### Exercise prompt
Retype every line from the top of the entries down to the one with "return np.concatenate(v), np.array(f)", both included, and skip the pictures.
____________
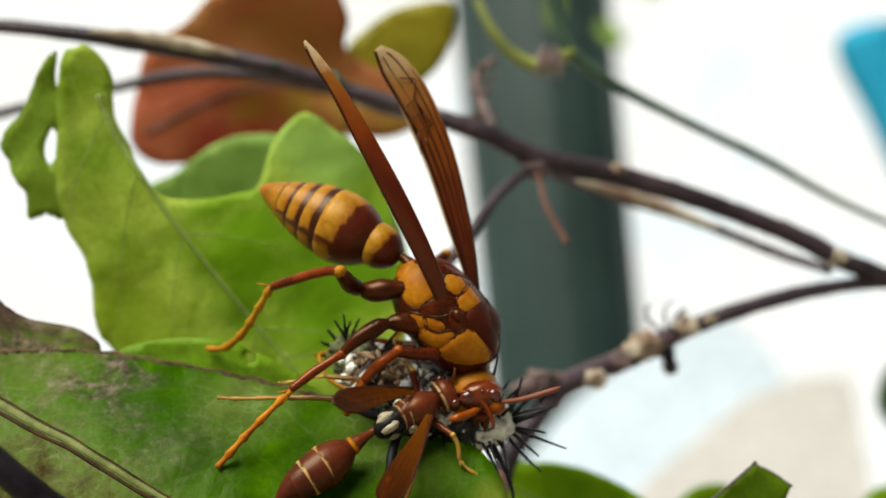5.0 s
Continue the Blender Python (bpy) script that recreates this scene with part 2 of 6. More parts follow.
leaf_red = foliage("leaf_red", (0.42, 0.13, 0.07), (0.33, 0.15, 0.045), (0.3, 0.1, 0.03), blotch=60, through=0.4, tints=((-20, 98.5, 17.6, 3.2, (0.36, 0.24, 0.04), 0.8), (-15, 98.5, 18.2, 3.2, (0.36, 0.25, 0.04), 0.8), (-10, 98.5, 18, 3.5, (0.34, 0.24, 0.035), 0.8), (-5, 98.5, 17.5, 3.5, (0.32, 0.22, 0.03), 0.8), (-24, 98.5, 14, 3.4, (0.36, 0.045, 0.04), 0.8), (-19.5, 98.5, 14.8, 3, (0.36, 0.05, 0.04), 0.8), (-14, 98.5, 15.4, 2.6, (0.32, 0.06, 0.03), 0.8)))
leaf_olive = foliage("leaf_olive", (0.31, 0.25, 0.02), (0.21, 0.19, 0.015), (0.24, 0.22, 0.04), blotch=60)
leaf_dull = foliage("leaf_dull", (0.27, 0.40, 0.10), (0.18, 0.29, 0.055), (0.08, 0.14, 0.03), through=0.4)
leaf_bright = foliage("leaf_bright", (0.23, 0.35, 0.008), (0.11, 0.21, 0.004), (0.16, 0.26, 0.03), blotch=90, through=0.45)
leaf_cut = foliage("leaf_cut", (0.135, 0.20, 0.007), (0.065, 0.12, 0.004), (0.16, 0.22, 0.02), through=0.42, tints=((14, 62, -19, 6, (0.20, 0.23, 0.008), 0.7),))
leaf_shade = foliage("leaf_shade", (0.03, 0.08, 0.012), (0.02, 0.055, 0.008), (0.05, 0.10, 0.02))
bark_dark = paint("bark_dark", (0.013, 0.009, 0.013), (0.004, 0.0028, 0.0045), 900, 0.38, 0.6, 6, 0.0001, spec=0.2)
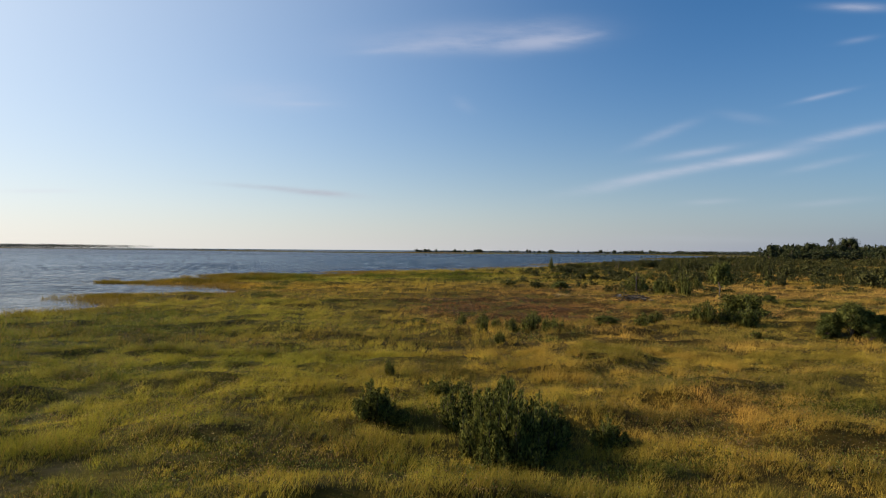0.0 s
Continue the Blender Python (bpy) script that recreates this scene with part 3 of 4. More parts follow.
def tube(path, radii, sides=6):
    """A tapered stem along a path, as vertices and quads."""
    path = np.asarray(path, float)
    v = []
    for i, p in enumerate(path):
        w = path[min(i + 1, len(path) - 1)] - path[max(i - 1, 0)]
        w = w / (np.linalg.norm(w) + 1e-9)
        a = np.cross(w, (0.31, 0.87, 0.2))
        a /= np.linalg.norm(a)
        b = np.cross(w, a)
        ang = np.linspace(0, 2 * np.pi, sides, endpoint=False)
        v.append(p + radii[i] * (np.cos(ang)[:, None] * a + np.sin(ang)[:, None] * b))
    f = [[i * sides + j, i * sides + (j + 1) % sides, (i + 1) * sides + (j + 1) % sides, (i + 1) * sides + j] for i in range(len(path) - 1) for j in range(sides)]
    return np.concatenate(v), np.array(f)


def joined(pieces):
    vs, fs, at = [], [], 0
    for v, f in pieces:
        vs.append(v)
        fs.append(np.asarray(f) + at)
        at += len(v)
    return np.concatenate(vs), np.concatenate(fs)


def juniper(seed, stems, n, leaf):
    """A juniper one metre high and about as broad: upright plumes from the ground, dense with short sprays."""
    r = np.random.default_rng(seed)
    wood, core, pts, ways = [], [], [], []
    for s in range(stems):
        a, far = r.uniform(0, 2 * np.pi), 0.42 * math.sqrt(r.random()) if s else 0.0
        foot = np.array([0.8 * far * math.cos(a), 0.8 * far * math.sin(a), -0.03])
        high = math.sqrt(max(0.08, 1 - (far / 0.46) ** 2)) * (1.0 if s == 0 else r.uniform(0.5, 1.0))
        top = np.array([far * 1.35 * math.cos(a), far * 1.35 * math.sin(a), high]) + r.normal(0, 0.05, 3) * [1, 1, 0]
        mid = foot * 0.5 + top * 0.5 + np.array([math.cos(a), math.sin(a), 0]) * far * 0.22
        wood.append(tube([foot, mid, top * 0.95], [0.022, 0.014, 0.004], 5 if n > 2000 else 3))
        k = int(n / stems)
        s_ = r.random(k) ** 0.85
        c = ((1 - s_) ** 2)[:, None] * foot + (2 * s_ * (1 - s_))[:, None] * mid + (s_**2)[:, None] * top
        rad = (0.10 + 0.13 * r.random()) * (1 - s_**1.7) * (0.6 + 0.4 * np.sin(s_ * 11 + s * 2 + r.uniform(0, 6)) ** 2) + 0.012
        ang = r.uniform(0, 2 * np.pi, k)
        out = np.stack([np.cos(ang), np.sin(ang), np.zeros(k)], -1)
        q = np.sqrt(r.uniform(0.15, 1, k))
        pts.append(c + out * (rad * q)[:, None])
        ways.append(out * r.uniform(0.3, 0.9, (k, 1)) + [0, 0, 0.9] + r.normal(0, 0.25, (k, 3)))
        core.append(tube([foot, 0.5 * (foot + mid), mid, top * 0.84], [0.03, 0.058, 0.042, 0.004], 5))
    crown = sprays(np.concatenate(pts), np.concatenate(ways), leaf, leaf * 0.5, r)
    return joined(wood), joined(core + [crown])


def shrub(seed, n, leaf, low=0.0, puff=1.0):
    """A rounded leafy shrub or low tree crown one metre high, of uneven clumps."""
    r = np.random.default_rng(seed)
    wood, core, pts, ways = [], [], [], []
    clumps = 24
    for s in range(clumps):
        a, e = r.uniform(0, 2 * np.pi), r.uniform(0.0, 1.0)
        far = 0.42 * math.sqrt(1 - (e * 0.9) ** 2) * r.uniform(0.5, 1.1)
        c = np.array([far * math.cos(a), far * math.sin(a), low + (1 - low) * (0.10 + 0.74 * e)])
        wood.append(tube([(0, 0, low * 0.75 - 0.03), c * [0.35, 0.35, 0.6 if low < 0.3 else 0.85], c], [0.02, 0.012, 0.004], 5 if n > 2000 else 3))
        k = n // clumps
        w = r.normal(0, 1, (k, 3))
        w /= np.linalg.norm(w, axis=1, keepdims=True)
        rad = r.uniform(0.12, 0.2) * puff
        core.append(tube([c - [0, 0, 0.55 * rad], c - [0, 0, 0.2 * rad], c + [0, 0, 0.25 * rad], c + [0, 0, 0.6 * rad]], [0.15 * rad, 0.6 * rad, 0.55 * rad, 0.08 * rad], 5))
        pts.append(c + w * rad * (r.random((k, 1)) ** 0.4) * [1.1, 1.1, 0.85])
        ways.append(w + [0, 0, 0.35] + r.normal(0, 0.5, (k, 3)))
    return joined(wood), joined(core + [sprays(np.concatenate(pts), np.concatenate(ways), leaf, leaf * 0.6, r)])


def pine(seed, n, leaf):
    """A tree one metre high: a bare lower trunk, limbs, and flat uneven clumps of needles."""
    r = np.random.default_rng(seed)
    lean = r.normal(0, 0.03, 2)
    wood, pts, ways = [tube([(0, 0, -0.03), (lean[0] * 0.5, lean[1] * 0.5, 0.5), (lean[0], lean[1], 0.96)], [0.022, 0.016, 0.004], 6)], [], []
    clumps = 26
    for s in range(clumps):
        e = 0.12 + 0.88 * (s + r.random()) / clumps
        a = s * 2.4 + r.uniform(-0.5, 0.5)
        far = (0.27 * (1 - ((e - 0.12) / 0.90) ** 1.7) + 0.03) * r.uniform(0.55, 1.1)
        root = np.array([lean[0] * e, lean[1] * e, e * 0.93])
        c = root + np.array([far * math.cos(a), far * math.sin(a), 0.03])
        wood.append(tube([root, (root + c) / 2 + [0, 0, 0.012], c], [0.007, 0.005, 0.002], 3))
        k = n // clumps
        w = r.normal(0, 1, (k, 3))
        w /= np.linalg.norm(w, axis=1, keepdims=True)
        pts.append(c + w * (r.random((k, 1)) ** 0.4) * np.array([0.095, 0.095, 0.06]) * r.uniform(0.8, 1.3))
        ways.append(w + [0, 0, 0.4] + r.normal(0, 0.4, (k, 3)))
    return joined(wood), sprays(np.concatenate(pts), np.concatenate(ways), leaf, leaf * 0.55, r)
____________
### Correct output
5.0 s
Continue the Blender Python (bpy) script that recreates this scene with part 2 of 6. More parts follow.
leaf_red = foliage("leaf_red", (0.42, 0.13, 0.07), (0.33, 0.15, 0.045), (0.3, 0.1, 0.03), blotch=60, through=0.4, tints=((-20, 98.5, 17.6, 3.2, (0.36, 0.24, 0.04), 0.8), (-15, 98.5, 18.2, 3.2, (0.36, 0.25, 0.04), 0.8), (-10, 98.5, 18, 3.5, (0.34, 0.24, 0.035), 0.8), (-5, 98.5, 17.5, 3.5, (0.32, 0.22, 0.03), 0.8), (-24, 98.5, 14, 3.4, (0.36, 0.045, 0.04), 0.8), (-19.5, 98.5, 14.8, 3, (0.36, 0.05, 0.04), 0.8), (-14, 98.5, 15.4, 2.6, (0.32, 0.06, 0.03), 0.8)))
leaf_olive = foliage("leaf_olive", (0.31, 0.25, 0.02), (0.21, 0.19, 0.015), (0.24, 0.22, 0.04), blotch=60)
leaf_dull = foliage("leaf_dull", (0.27, 0.40, 0.10), (0.18, 0.29, 0.055), (0.08, 0.14, 0.03), through=0.4)
leaf_bright = foliage("leaf_bright", (0.23, 0.35, 0.008), (0.11, 0.21, 0.004), (0.16, 0.26, 0.03), blotch=90, through=0.45)
leaf_cut = foliage("leaf_cut", (0.135, 0.20, 0.007), (0.065, 0.12, 0.004), (0.16, 0.22, 0.02), through=0.42, tints=((14, 62, -19, 6, (0.20, 0.23, 0.008), 0.7),))
leaf_shade = foliage("leaf_shade", (0.03, 0.08, 0.012), (0.02, 0.055, 0.008), (0.05, 0.10, 0.02))
bark_dark = paint("bark_dark", (0.013, 0.009, 0.013), (0.004, 0.0028, 0.0045), 900, 0.38, 0.6, 6, 0.0001, spec=0.2)
0.0 s
Continue the Blender Python (bpy) script that recreates this scene with part 3 of 4. More parts follow.
def tube(path, radii, sides=6):
    """A tapered stem along a path, as vertices and quads."""
    path = np.asarray(path, float)
    v = []
    for i, p in enumerate(path):
        w = path[min(i + 1, len(path) - 1)] - path[max(i - 1, 0)]
        w = w / (np.linalg.norm(w) + 1e-9)
        a = np.cross(w, (0.31, 0.87, 0.2))
        a /= np.linalg.norm(a)
        b = np.cross(w, a)
        ang = np.linspace(0, 2 * np.pi, sides, endpoint=False)
        v.append(p + radii[i] * (np.cos(ang)[:, None] * a + np.sin(ang)[:, None] * b))
    f = [[i * sides + j, i * sides + (j + 1) % sides, (i + 1) * sides + (j + 1) % sides, (i + 1) * sides + j] for i in range(len(path) - 1) for j in range(sides)]
    return np.concatenate(v), np.array(f)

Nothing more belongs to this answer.